Старость и в том, что равнодушен стал к одежде: хожу в одних старых джинсах и таких же старых башмаках. Ну некуда мне одеваться. Театр не привлекает, скорее, отталкивает. Тусовки не для меня. Общение ничего не даёт, кроме скуки. Вот ещё на концерты с участием внучки хожу с удовольствием.
Как быстро пришло разочарование публичностью. А иные спят и видят, как их носит на руках толпа и рвут автографы. Мне это все тьфу. Я со спокойной совестью отшиваю журналистов, отказываюсь от встреч с читателями, которые мне не интересны. Обязаловка все это.

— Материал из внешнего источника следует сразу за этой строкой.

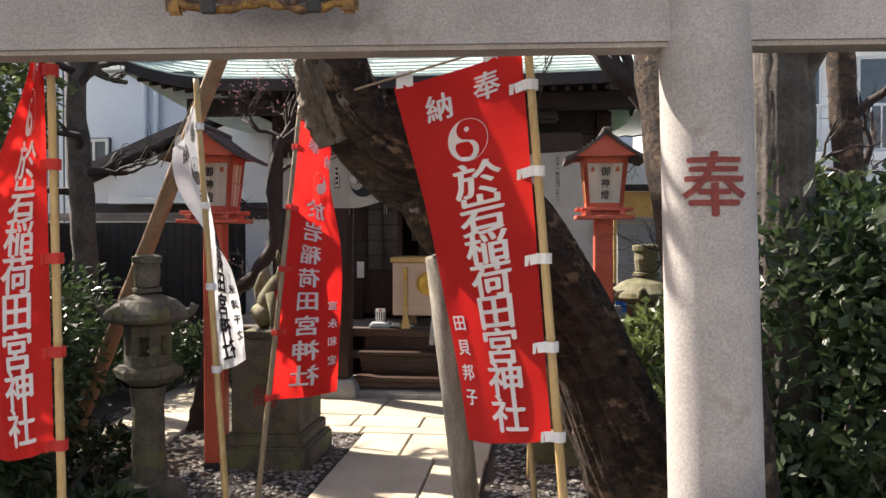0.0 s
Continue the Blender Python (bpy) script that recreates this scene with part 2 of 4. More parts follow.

Цель жизни – отдать авиации все что могу – как‑то размылась. Авиации не слишком‑то нужна моя отдача: она сама чует свою близкую смерть. Молодым летчикам я нужен лишь как символ. А на символ я не тяну. «Наш Сент–Экзюпери» – это фиговый листок, которым хотят прикрыть нищету. Я лишь один из множества борзописцев с легким пером, возникший на авиационном безрыбье, единственно, честный и открытый для людей. Простота, которая хуже воровства. Кто меня раскусил – а таких все больше, – тот испытывает сложное чувство обманутой надежды. И сам я его испытываю, вглядываясь вглубь себя. Меня хватило на три пука. Да и совесть грызёт перед теми, кого приручил.